Trying to get updated statistics on HIV is difficult enough. But even more difficult is trying to get analyses of the statistics, or of other factors that contribute to the HIV epidemic, whether on the prevention or treatment side.
I listened to a South African professor talk about the issues of transitioning care for children with HIV who grow into adults, and wondered if anyone here was also thinking of the same thing.
The same is true of every government department, not just health.
It would be interesting to know if the new Youth and Sports Minister will commission studies to truly find out why some of our young men become Mat Rempit, or get into drugs, or are so absent from our tertiary institutions. Or are those issues to be left to the police, or to Education?
If there is anything new our current Government can do to truly make a difference, it would be to recognise that many of these issues are cross-cutting and need the engagement and cooperation of several ministries working together and not in isolation.

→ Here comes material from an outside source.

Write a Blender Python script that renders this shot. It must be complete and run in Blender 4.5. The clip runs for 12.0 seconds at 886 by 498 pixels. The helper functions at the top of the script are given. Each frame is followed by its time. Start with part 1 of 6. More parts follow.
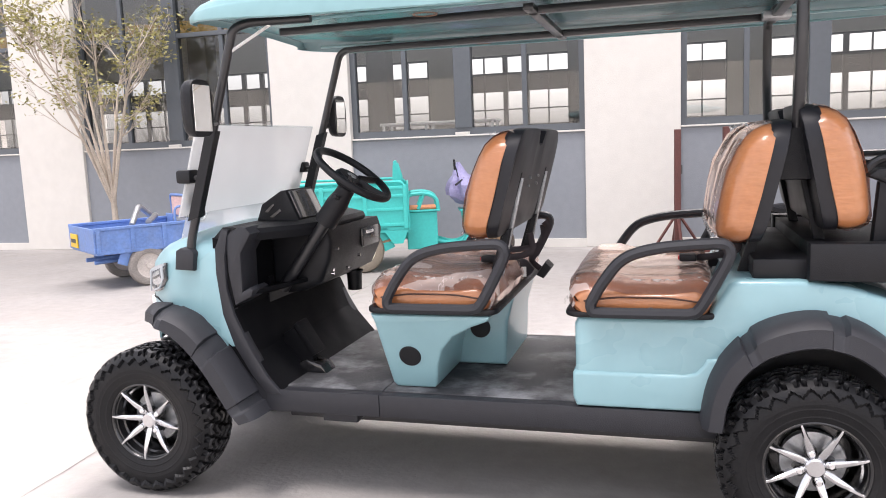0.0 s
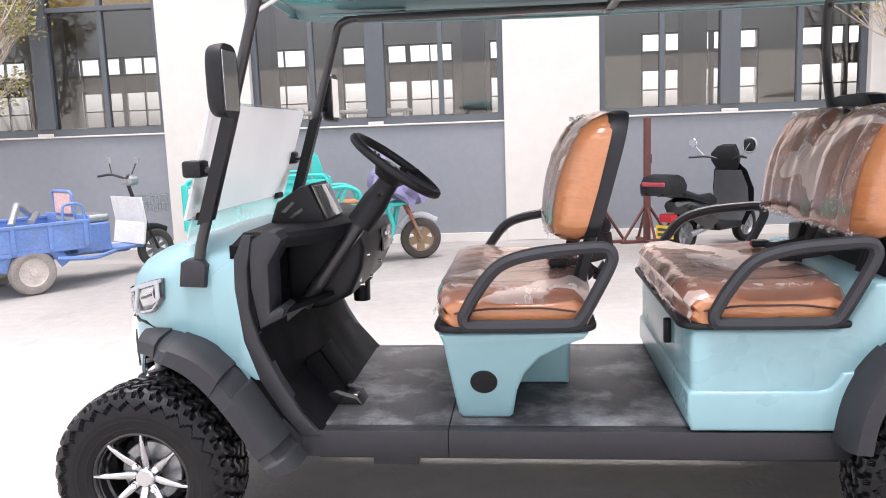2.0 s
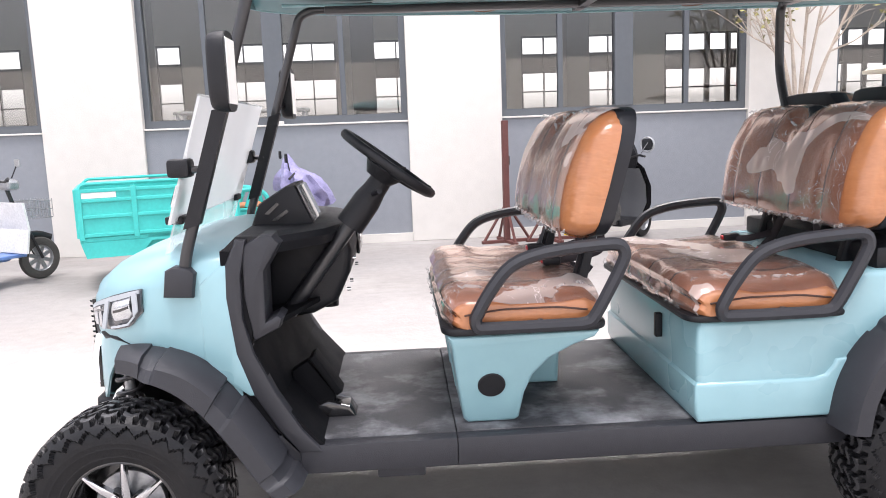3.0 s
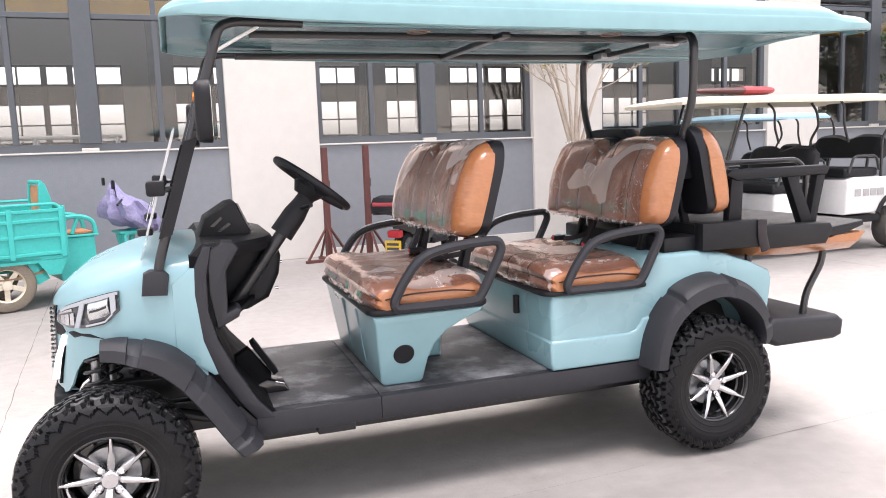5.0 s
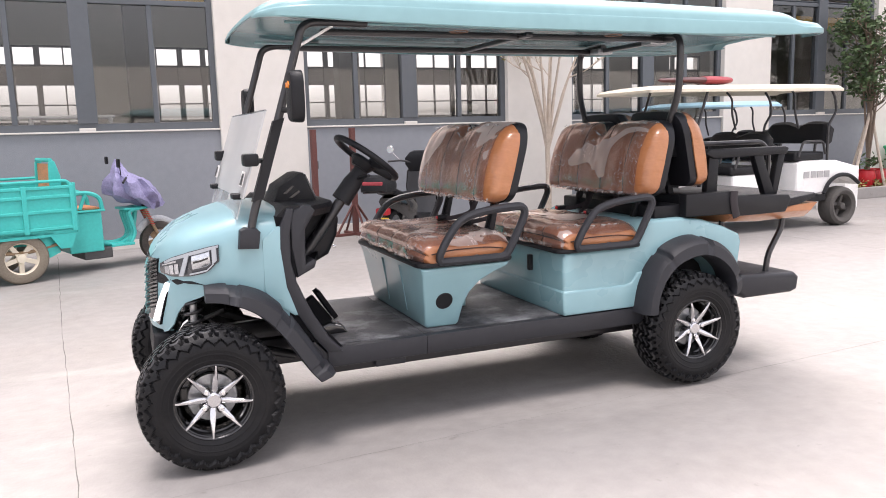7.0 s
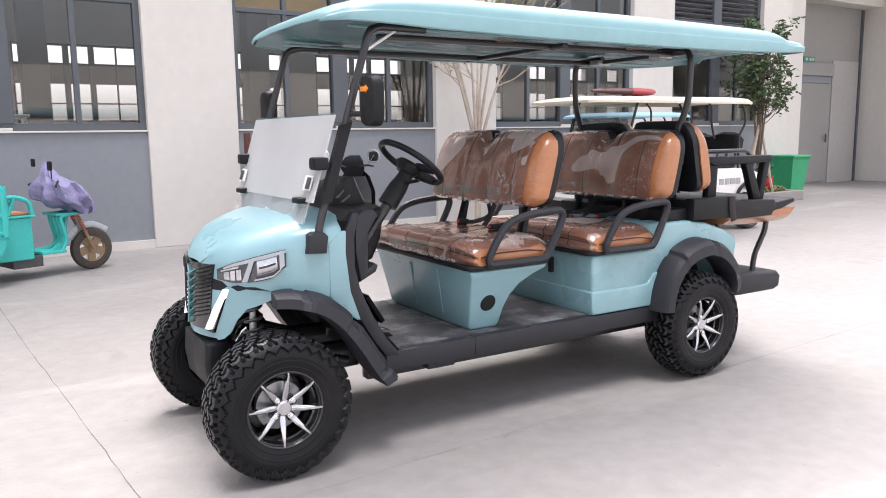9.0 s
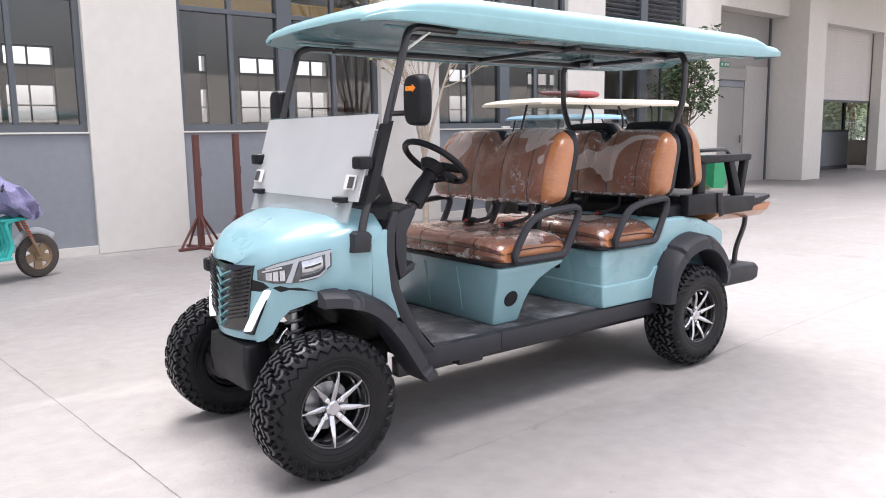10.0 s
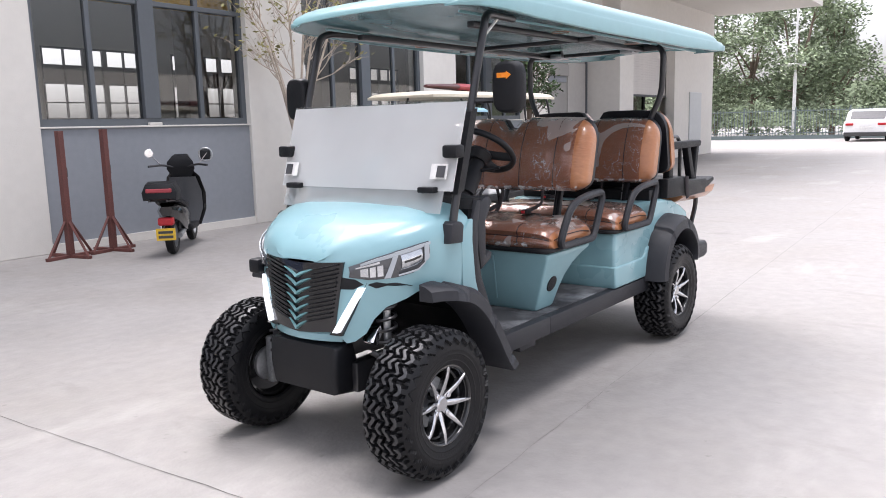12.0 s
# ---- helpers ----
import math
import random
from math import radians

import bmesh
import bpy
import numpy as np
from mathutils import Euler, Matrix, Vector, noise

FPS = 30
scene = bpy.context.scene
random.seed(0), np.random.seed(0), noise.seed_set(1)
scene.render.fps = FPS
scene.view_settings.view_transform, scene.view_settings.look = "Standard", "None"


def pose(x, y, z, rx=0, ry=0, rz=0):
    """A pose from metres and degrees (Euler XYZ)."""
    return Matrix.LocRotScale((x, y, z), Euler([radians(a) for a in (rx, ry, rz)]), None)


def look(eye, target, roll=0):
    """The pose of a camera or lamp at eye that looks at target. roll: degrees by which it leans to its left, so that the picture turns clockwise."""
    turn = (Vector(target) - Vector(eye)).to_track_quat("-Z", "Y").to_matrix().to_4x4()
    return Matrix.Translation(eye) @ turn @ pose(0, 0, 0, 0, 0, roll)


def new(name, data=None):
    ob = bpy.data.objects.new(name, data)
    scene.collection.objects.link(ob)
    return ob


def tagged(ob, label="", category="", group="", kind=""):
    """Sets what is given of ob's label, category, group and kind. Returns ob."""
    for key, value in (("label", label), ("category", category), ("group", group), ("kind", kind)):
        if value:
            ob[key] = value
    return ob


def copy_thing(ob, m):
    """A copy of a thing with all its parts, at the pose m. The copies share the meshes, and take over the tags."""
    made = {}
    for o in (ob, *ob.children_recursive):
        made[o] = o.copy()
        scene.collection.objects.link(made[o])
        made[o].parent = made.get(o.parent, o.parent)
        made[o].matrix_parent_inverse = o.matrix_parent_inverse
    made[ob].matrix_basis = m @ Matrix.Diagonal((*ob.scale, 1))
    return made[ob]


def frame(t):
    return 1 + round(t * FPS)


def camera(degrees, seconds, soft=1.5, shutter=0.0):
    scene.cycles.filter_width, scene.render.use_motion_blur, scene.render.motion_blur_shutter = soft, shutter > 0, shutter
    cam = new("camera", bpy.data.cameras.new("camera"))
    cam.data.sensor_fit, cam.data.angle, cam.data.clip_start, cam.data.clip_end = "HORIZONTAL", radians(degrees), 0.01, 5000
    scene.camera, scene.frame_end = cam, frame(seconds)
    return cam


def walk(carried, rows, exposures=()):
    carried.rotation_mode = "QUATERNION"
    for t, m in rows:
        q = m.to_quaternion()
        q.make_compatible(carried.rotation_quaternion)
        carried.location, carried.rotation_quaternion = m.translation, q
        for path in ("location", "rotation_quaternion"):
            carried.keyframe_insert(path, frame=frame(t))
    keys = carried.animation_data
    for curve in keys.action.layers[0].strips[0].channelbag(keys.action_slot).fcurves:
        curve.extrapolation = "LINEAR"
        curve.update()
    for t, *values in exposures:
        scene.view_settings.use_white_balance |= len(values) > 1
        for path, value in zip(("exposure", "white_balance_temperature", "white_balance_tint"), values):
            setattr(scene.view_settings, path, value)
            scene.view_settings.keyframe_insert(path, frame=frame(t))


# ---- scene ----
cam = camera(59.3, 12.0, soft=0.95)
PATH = [
    (0, (0.048, 0.082, 1.298), (-0.518, 1.982, 1.034), -2.3),
    (0.5, (-0.132, 0.233, 1.305), (-0.631, 2.149, 1.022), -2.2),
    (1, (-0.348, 0.27, 1.303), (-0.759, 2.205, 1.01), -2.1),
    (1.5, (-0.556, 0.303, 1.303), (-0.877, 2.254, 1.007), -2.2),
    (2, (-0.718, 0.395, 1.3), (-0.934, 2.361, 1.004), -2.1),
    (2.5, (-0.923, 0.441, 1.302), (-0.984, 2.418, 1.001), -2.0),
    (3, (-1.102, 0.47, 1.298), (-0.996, 2.444, 0.994), -2.1),
    (3.5, (-1.255, 0.456, 1.306), (-0.902, 2.401, 1.0), -1.8),
    (3.7, (-1.299, 0.404, 1.332), (-0.882, 2.334, 1.016), -2.3),
    (5.3, (-1.723, -0.212, 1.318), (-1.053, 1.655, 1.066), -1.9),
    (5.5, (-1.778, -0.281, 1.323), (-1.094, 1.58, 1.064), -1.9),
    (6, (-1.816, -0.448, 1.317), (-1.111, 1.403, 1.041), -1.8),
    (6.5, (-1.928, -0.512, 1.315), (-1.206, 1.329, 1.018), -1.7),
    (7, (-2.16, -0.534, 1.314), (-1.411, 1.296, 1.013), -1.6),
    (9, (-2.861, -0.249, 1.329), (-1.833, 1.441, 1.036), -0.8),
    (9.5, (-3.047, -0.112, 1.318), (-1.922, 1.517, 1.032), -0.8),
    (10, (-3.314, -0.001, 1.323), (-2.102, 1.563, 1.033), -0.9),
    (10.5, (-3.507, 0.167, 1.323), (-2.205, 1.656, 1.029), -1.0),
    (11, (-3.738, 0.355, 1.311), (-2.348, 1.762, 1.014), -1.0),
    (11.5, (-3.981, 0.565, 1.316), (-2.503, 1.878, 1.013), -1.2),
    (12, (-4.088, 0.821, 1.316), (-2.522, 2.026, 1.004), -1.5),
]
walk(cam, [(t, look(eye, target, roll)) for t, eye, target, roll in PATH],
     exposures=[(0, 2.12, 6600, 17), (3.5, 2.33, 6450, 17), (5.5, 2.07, 6680, 18.5), (7, 1.88, 6640, 18.5), (9, 1.81, 6420, 17), (10.5, 1.74, 6300, 17), (12, 1.58, 6250, 16)])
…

Similarly, our Women, Family and Community Development Ministry would do well to get someone to do a truly in-depth study of why child marriage or incest happens and what can be done to prevent these. Or why children keep drowning during the school holidays. Do we even really have facts on why so many babies get abandoned?
However, we seem to have no appetite for knowing the real reasons why these issues arise in our society. Instead we would rather rely on speculation based often on someone else’s shallow knowledge or worse, prejudice. This was how we got ridiculous “guidelines” on how to spot gay people, all of which seem to be based on watching a cheap telenovela.
If we are going to seriously right whatever is wrong in our society, we need to face them squarely.
Today I heard a presentation on the dismal state of the Malayan tiger and it’s obvious that the problem is human greed, in all of its forms. But unless we own up to that, then we can bid our tigers goodbye. How sad would that be?
We need to be able to hold up a mirror to ourselves and simply accept what we see. Then find realistic ways to make us be better so that we look better.